**Task details:** Restate all the material verbatim, except for the pictures.
>> start Stored data
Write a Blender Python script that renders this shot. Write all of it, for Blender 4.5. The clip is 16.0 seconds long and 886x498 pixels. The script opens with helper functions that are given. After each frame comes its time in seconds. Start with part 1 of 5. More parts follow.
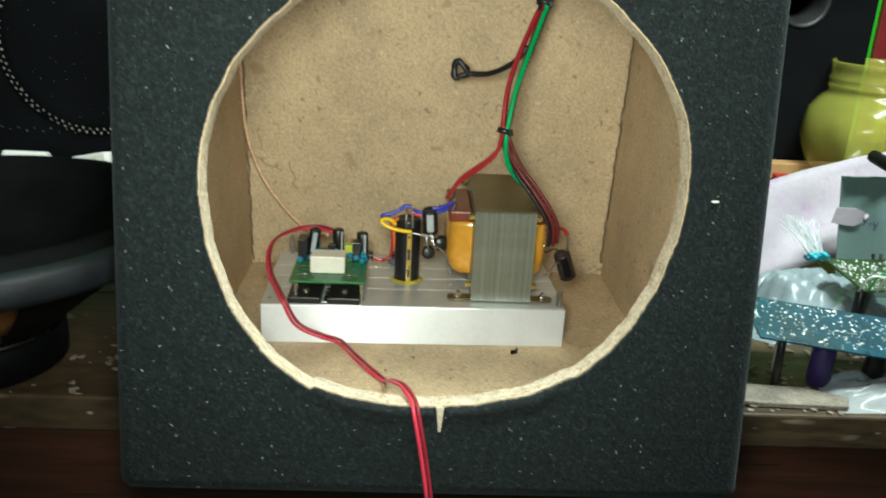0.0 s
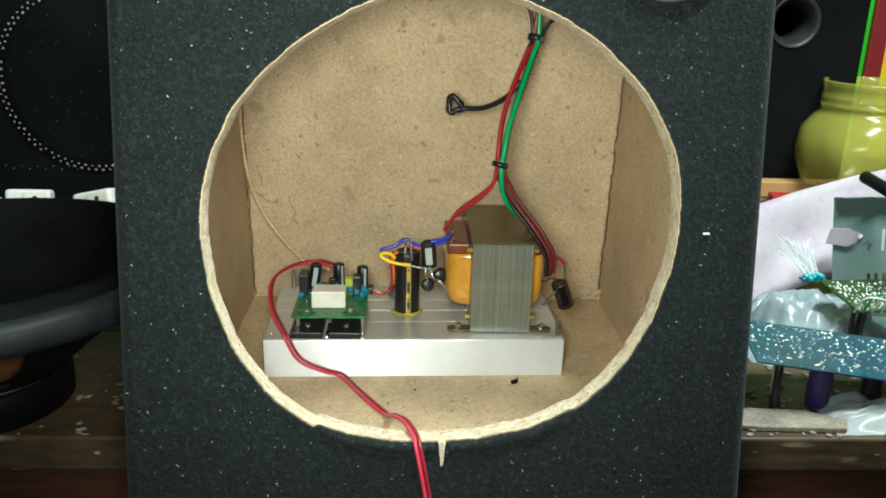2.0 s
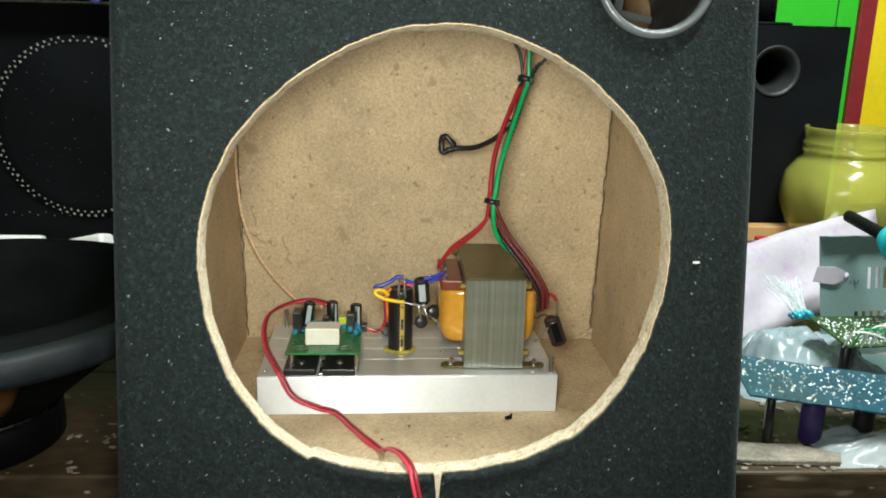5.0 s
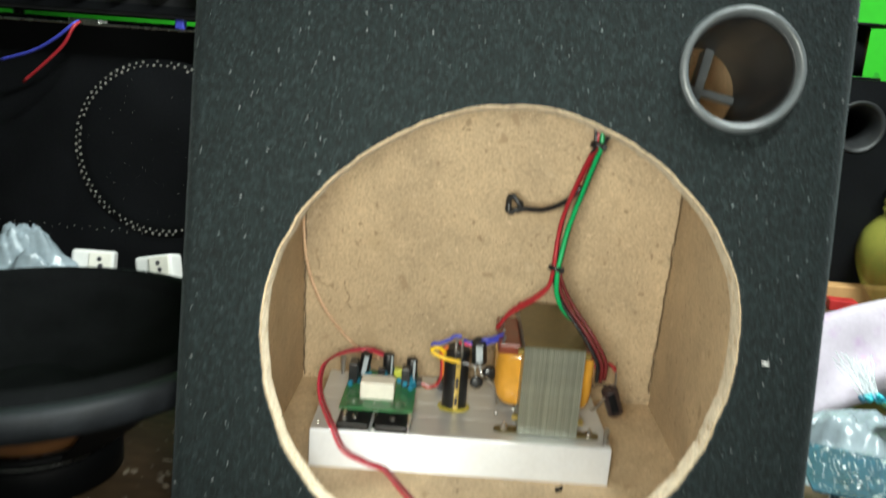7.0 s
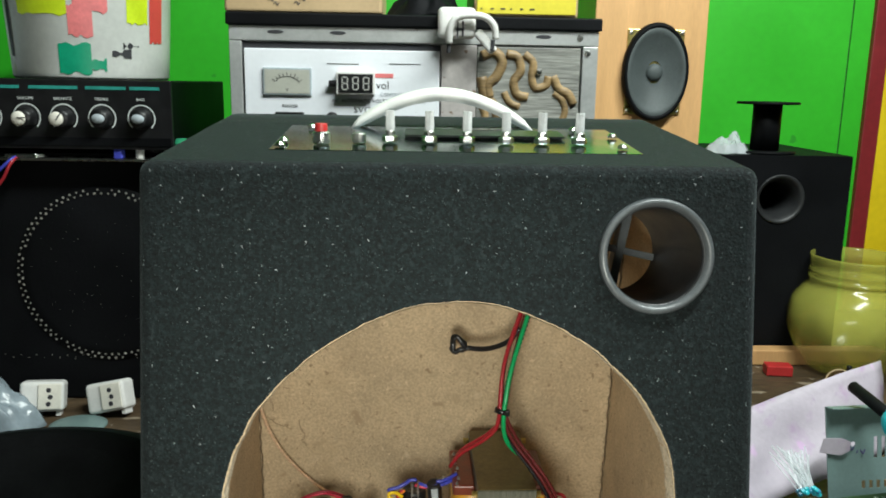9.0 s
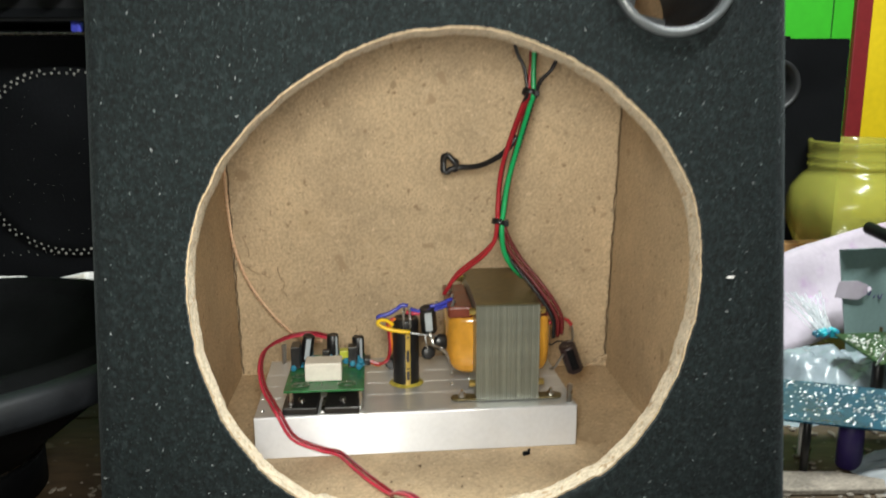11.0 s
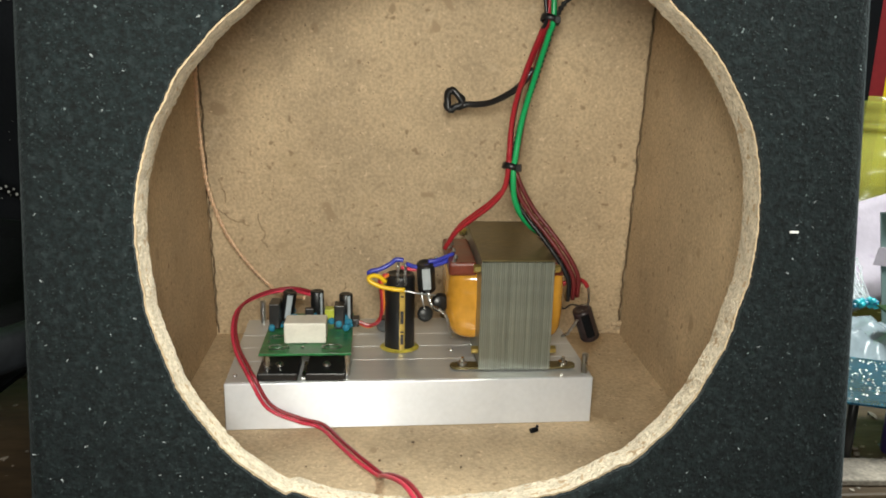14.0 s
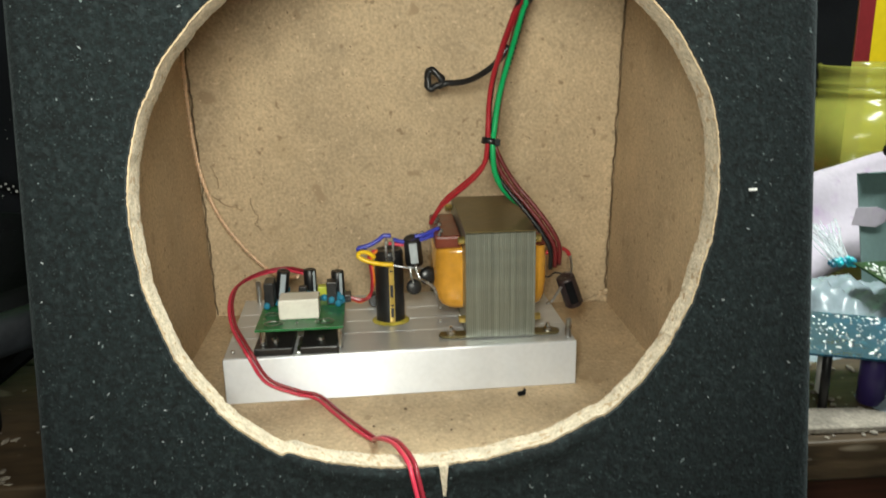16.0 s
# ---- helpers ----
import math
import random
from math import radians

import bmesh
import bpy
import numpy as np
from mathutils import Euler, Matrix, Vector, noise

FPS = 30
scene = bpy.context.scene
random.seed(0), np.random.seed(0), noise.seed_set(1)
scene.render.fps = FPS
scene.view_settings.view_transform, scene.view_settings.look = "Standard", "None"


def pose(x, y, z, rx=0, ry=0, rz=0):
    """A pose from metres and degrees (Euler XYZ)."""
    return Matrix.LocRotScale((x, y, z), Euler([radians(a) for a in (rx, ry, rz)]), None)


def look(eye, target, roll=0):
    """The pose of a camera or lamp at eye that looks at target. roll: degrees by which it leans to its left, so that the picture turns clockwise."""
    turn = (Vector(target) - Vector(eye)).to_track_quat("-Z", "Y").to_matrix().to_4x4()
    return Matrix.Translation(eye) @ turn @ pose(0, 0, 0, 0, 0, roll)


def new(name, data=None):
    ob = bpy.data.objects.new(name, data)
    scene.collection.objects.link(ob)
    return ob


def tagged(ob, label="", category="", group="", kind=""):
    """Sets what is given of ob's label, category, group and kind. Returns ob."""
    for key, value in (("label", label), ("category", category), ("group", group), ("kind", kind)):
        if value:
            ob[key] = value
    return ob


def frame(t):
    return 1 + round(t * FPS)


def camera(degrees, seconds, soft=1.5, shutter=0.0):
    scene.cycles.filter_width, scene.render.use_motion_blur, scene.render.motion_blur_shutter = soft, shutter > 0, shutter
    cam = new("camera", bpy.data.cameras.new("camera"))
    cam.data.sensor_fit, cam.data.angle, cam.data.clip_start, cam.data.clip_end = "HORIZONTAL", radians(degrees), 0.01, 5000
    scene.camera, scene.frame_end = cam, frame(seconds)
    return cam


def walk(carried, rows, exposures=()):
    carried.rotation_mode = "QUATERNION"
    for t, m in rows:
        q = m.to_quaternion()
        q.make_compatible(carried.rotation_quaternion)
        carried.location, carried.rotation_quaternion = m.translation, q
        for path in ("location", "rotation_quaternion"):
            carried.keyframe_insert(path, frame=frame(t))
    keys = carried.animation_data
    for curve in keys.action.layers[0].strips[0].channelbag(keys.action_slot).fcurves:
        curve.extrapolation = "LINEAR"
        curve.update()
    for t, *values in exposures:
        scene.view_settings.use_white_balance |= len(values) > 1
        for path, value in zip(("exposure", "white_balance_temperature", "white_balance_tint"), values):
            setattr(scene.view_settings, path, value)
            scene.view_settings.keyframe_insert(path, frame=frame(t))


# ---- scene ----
cam = camera(57.3, 16.0, soft=1.8, shutter=0.5)
# the rows stand in the frame of the box's leaning front board; LEANING turns that frame upright
LEANING = pose(0, 0, 0.054, -9.5, 0, 0)
PATH = [
    (0, (-0.021, -0.455, 0.176), (0.068, 1.511, -0.179), 2.5),
    (0.5, (-0.023, -0.466, 0.183), (0.003, 1.51, -0.12), 0.9),
    (1, (-0.022, -0.471, 0.185), (0.036, 1.508, -0.099), 1.6),
    (1.5, (-0.021, -0.466, 0.187), (0.046, 1.508, -0.123), 1.1),
    (2, (-0.019, -0.463, 0.188), (0.064, 1.511, -0.12), 1.1),
    (2.5, (-0.022, -0.46, 0.202), (0.075, 1.516, -0.097), 1.9),
    (3, (-0.021, -0.46, 0.279), (0.173, 1.527, 0.158), 2.7),
    (3.5, (-0.026, -0.452, 0.313), (0.143, 1.532, 0.126), 2.5),
    (4, (-0.021, -0.444, 0.282), (0.095, 1.533, 0.008), 1.8),
    (4.2, (-0.019, -0.441, 0.259), (0.114, 1.533, -0.03), 1.8),
    (6.3, (-0.031, -0.54, 0.11), (0.027, 1.458, 0.176), -0.6),
    (6.5, (-0.026, -0.537, 0.122), (0.044, 1.461, 0.169), 0.5),
    (7, (-0.027, -0.464, 0.215), (-0.064, 1.53, 0.057), 4.4),
    (7.5, (-0.023, -0.441, 0.283), (0.068, 1.551, 0.136), 4.2),
    (8, (-0.019, -0.484, 0.33), (-0.025, 1.513, 0.226), 1.0),
    (8.2, (-0.024, -0.484, 0.329), (-0.016, 1.512, 0.21), 0.8),
    (10.3, (-0.026, -0.48, 0.223), (0.121, 1.515, 0.242), 0.9),
    (10.5, (-0.023, -0.463, 0.203), (0.091, 1.532, 0.138), 0.2),
    (11, (-0.031, -0.431, 0.166), (0.098, 1.563, 0.07), -0.9),
    (11.5, (-0.038, -0.375, 0.144), (0.047, 1.616, -0.026), -0.3),
    (12, (-0.033, -0.327, 0.14), (0.071, 1.662, -0.047), -0.1),
    (12.5, (-0.026, -0.312, 0.145), (0.156, 1.669, -0.062), -0.0),
    (13, (-0.021, -0.319, 0.144), (0.164, 1.659, -0.085), 0.7),
    (13.5, (-0.027, -0.336, 0.156), (0.135, 1.648, -0.034), 0.8),
    (14, (-0.031, -0.355, 0.152), (0.112, 1.632, -0.035), 0.6),
    (14.5, (-0.029, -0.359, 0.154), (0.111, 1.627, -0.036), -0.3),
    (15, (-0.026, -0.362, 0.153), (0.119, 1.624, -0.031), -0.7),
    (15.5, (-0.025, -0.364, 0.152), (0.115, 1.623, -0.032), -0.8),
    (16, (-0.021, -0.377, 0.146), (0.115, 1.606, -0.076), -1.7),
]
walk(cam, [(t, LEANING @ look(eye, target, roll)) for t, eye, target, roll in PATH],
     [(0, -0.3, 6250, -3), (2.5, -0.22, 6250, -3), (3.0, 0.0, 6300, 2), (3.5, -0.26, 6350, 2), (4.2, -0.18, 6350, 2), (6.3, -0.2, 6400, 3), (7.0, -0.05, 6350, 4), (7.5, 0.08, 6350, 4),
      (8.0, -0.93, 6350, 5), (8.2, -0.93, 6350, 5), (10.3, -0.05, 6450, 8), (11.0, -0.36, 6450, 10), (13.0, -0.4, 6500, 10), (16.0, -0.38, 6450, 5)])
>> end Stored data
**Full output:**
Write a Blender Python script that renders this shot. Write all of it, for Blender 4.5. The clip is 16.0 seconds long and 886x498 pixels. The script opens with helper functions that are given. After each frame comes its time in seconds. Start with part 1 of 5. More parts follow.
0.0 s
2.0 s
5.0 s
7.0 s
9.0 s
11.0 s
14.0 s
16.0 s
# ---- helpers ----
import math
import random
from math import radians

import bmesh
import bpy
import numpy as np
from mathutils import Euler, Matrix, Vector, noise

FPS = 30
scene = bpy.context.scene
random.seed(0), np.random.seed(0), noise.seed_set(1)
scene.render.fps = FPS
scene.view_settings.view_transform, scene.view_settings.look = "Standard", "None"


def pose(x, y, z, rx=0, ry=0, rz=0):
    """A pose from metres and degrees (Euler XYZ)."""
    return Matrix.LocRotScale((x, y, z), Euler([radians(a) for a in (rx, ry, rz)]), None)


def look(eye, target, roll=0):
    """The pose of a camera or lamp at eye that looks at target. roll: degrees by which it leans to its left, so that the picture turns clockwise."""
    turn = (Vector(target) - Vector(eye)).to_track_quat("-Z", "Y").to_matrix().to_4x4()
    return Matrix.Translation(eye) @ turn @ pose(0, 0, 0, 0, 0, roll)


def new(name, data=None):
    ob = bpy.data.objects.new(name, data)
    scene.collection.objects.link(ob)
    return ob


def tagged(ob, label="", category="", group="", kind=""):
    """Sets what is given of ob's label, category, group and kind. Returns ob."""
    for key, value in (("label", label), ("category", category), ("group", group), ("kind", kind)):
        if value:
            ob[key] = value
    return ob


def frame(t):
    return 1 + round(t * FPS)


def camera(degrees, seconds, soft=1.5, shutter=0.0):
    scene.cycles.filter_width, scene.render.use_motion_blur, scene.render.motion_blur_shutter = soft, shutter > 0, shutter
    cam = new("camera", bpy.data.cameras.new("camera"))
    cam.data.sensor_fit, cam.data.angle, cam.data.clip_start, cam.data.clip_end = "HORIZONTAL", radians(degrees), 0.01, 5000
    scene.camera, scene.frame_end = cam, frame(seconds)
    return cam


def walk(carried, rows, exposures=()):
    carried.rotation_mode = "QUATERNION"
    for t, m in rows:
        q = m.to_quaternion()
        q.make_compatible(carried.rotation_quaternion)
        carried.location, carried.rotation_quaternion = m.translation, q
        for path in ("location", "rotation_quaternion"):
            carried.keyframe_insert(path, frame=frame(t))
    keys = carried.animation_data
    for curve in keys.action.layers[0].strips[0].channelbag(keys.action_slot).fcurves:
        curve.extrapolation = "LINEAR"
        curve.update()
    for t, *values in exposures:
        scene.view_settings.use_white_balance |= len(values) > 1
        for path, value in zip(("exposure", "white_balance_temperature", "white_balance_tint"), values):
            setattr(scene.view_settings, path, value)
            scene.view_settings.keyframe_insert(path, frame=frame(t))


# ---- scene ----
cam = camera(57.3, 16.0, soft=1.8, shutter=0.5)
# the rows stand in the frame of the box's leaning front board; LEANING turns that frame upright
LEANING = pose(0, 0, 0.054, -9.5, 0, 0)
PATH = [
    (0, (-0.021, -0.455, 0.176), (0.068, 1.511, -0.179), 2.5),
    (0.5, (-0.023, -0.466, 0.183), (0.003, 1.51, -0.12), 0.9),
    (1, (-0.022, -0.471, 0.185), (0.036, 1.508, -0.099), 1.6),
    (1.5, (-0.021, -0.466, 0.187), (0.046, 1.508, -0.123), 1.1),
    (2, (-0.019, -0.463, 0.188), (0.064, 1.511, -0.12), 1.1),
    (2.5, (-0.022, -0.46, 0.202), (0.075, 1.516, -0.097), 1.9),
    (3, (-0.021, -0.46, 0.279), (0.173, 1.527, 0.158), 2.7),
    (3.5, (-0.026, -0.452, 0.313), (0.143, 1.532, 0.126), 2.5),
    (4, (-0.021, -0.444, 0.282), (0.095, 1.533, 0.008), 1.8),
    (4.2, (-0.019, -0.441, 0.259), (0.114, 1.533, -0.03), 1.8),
    (6.3, (-0.031, -0.54, 0.11), (0.027, 1.458, 0.176), -0.6),
    (6.5, (-0.026, -0.537, 0.122), (0.044, 1.461, 0.169), 0.5),
    (7, (-0.027, -0.464, 0.215), (-0.064, 1.53, 0.057), 4.4),
    (7.5, (-0.023, -0.441, 0.283), (0.068, 1.551, 0.136), 4.2),
    (8, (-0.019, -0.484, 0.33), (-0.025, 1.513, 0.226), 1.0),
    (8.2, (-0.024, -0.484, 0.329), (-0.016, 1.512, 0.21), 0.8),
    (10.3, (-0.026, -0.48, 0.223), (0.121, 1.515, 0.242), 0.9),
    (10.5, (-0.023, -0.463, 0.203), (0.091, 1.532, 0.138), 0.2),
    (11, (-0.031, -0.431, 0.166), (0.098, 1.563, 0.07), -0.9),
    (11.5, (-0.038, -0.375, 0.144), (0.047, 1.616, -0.026), -0.3),
    (12, (-0.033, -0.327, 0.14), (0.071, 1.662, -0.047), -0.1),
    (12.5, (-0.026, -0.312, 0.145), (0.156, 1.669, -0.062), -0.0),
    (13, (-0.021, -0.319, 0.144), (0.164, 1.659, -0.085), 0.7),
    (13.5, (-0.027, -0.336, 0.156), (0.135, 1.648, -0.034), 0.8),
    (14, (-0.031, -0.355, 0.152), (0.112, 1.632, -0.035), 0.6),
    (14.5, (-0.029, -0.359, 0.154), (0.111, 1.627, -0.036), -0.3),
    (15, (-0.026, -0.362, 0.153), (0.119, 1.624, -0.031), -0.7),
    (15.5, (-0.025, -0.364, 0.152), (0.115, 1.623, -0.032), -0.8),
    (16, (-0.021, -0.377, 0.146), (0.115, 1.606, -0.076), -1.7),
]
walk(cam, [(t, LEANING @ look(eye, target, roll)) for t, eye, target, roll in PATH],
     [(0, -0.3, 6250, -3), (2.5, -0.22, 6250, -3), (3.0, 0.0, 6300, 2), (3.5, -0.26, 6350, 2), (4.2, -0.18, 6350, 2), (6.3, -0.2, 6400, 3), (7.0, -0.05, 6350, 4), (7.5, 0.08, 6350, 4),
      (8.0, -0.93, 6350, 5), (8.2, -0.93, 6350, 5), (10.3, -0.05, 6450, 8), (11.0, -0.36, 6450, 10), (13.0, -0.4, 6500, 10), (16.0, -0.38, 6450, 5)])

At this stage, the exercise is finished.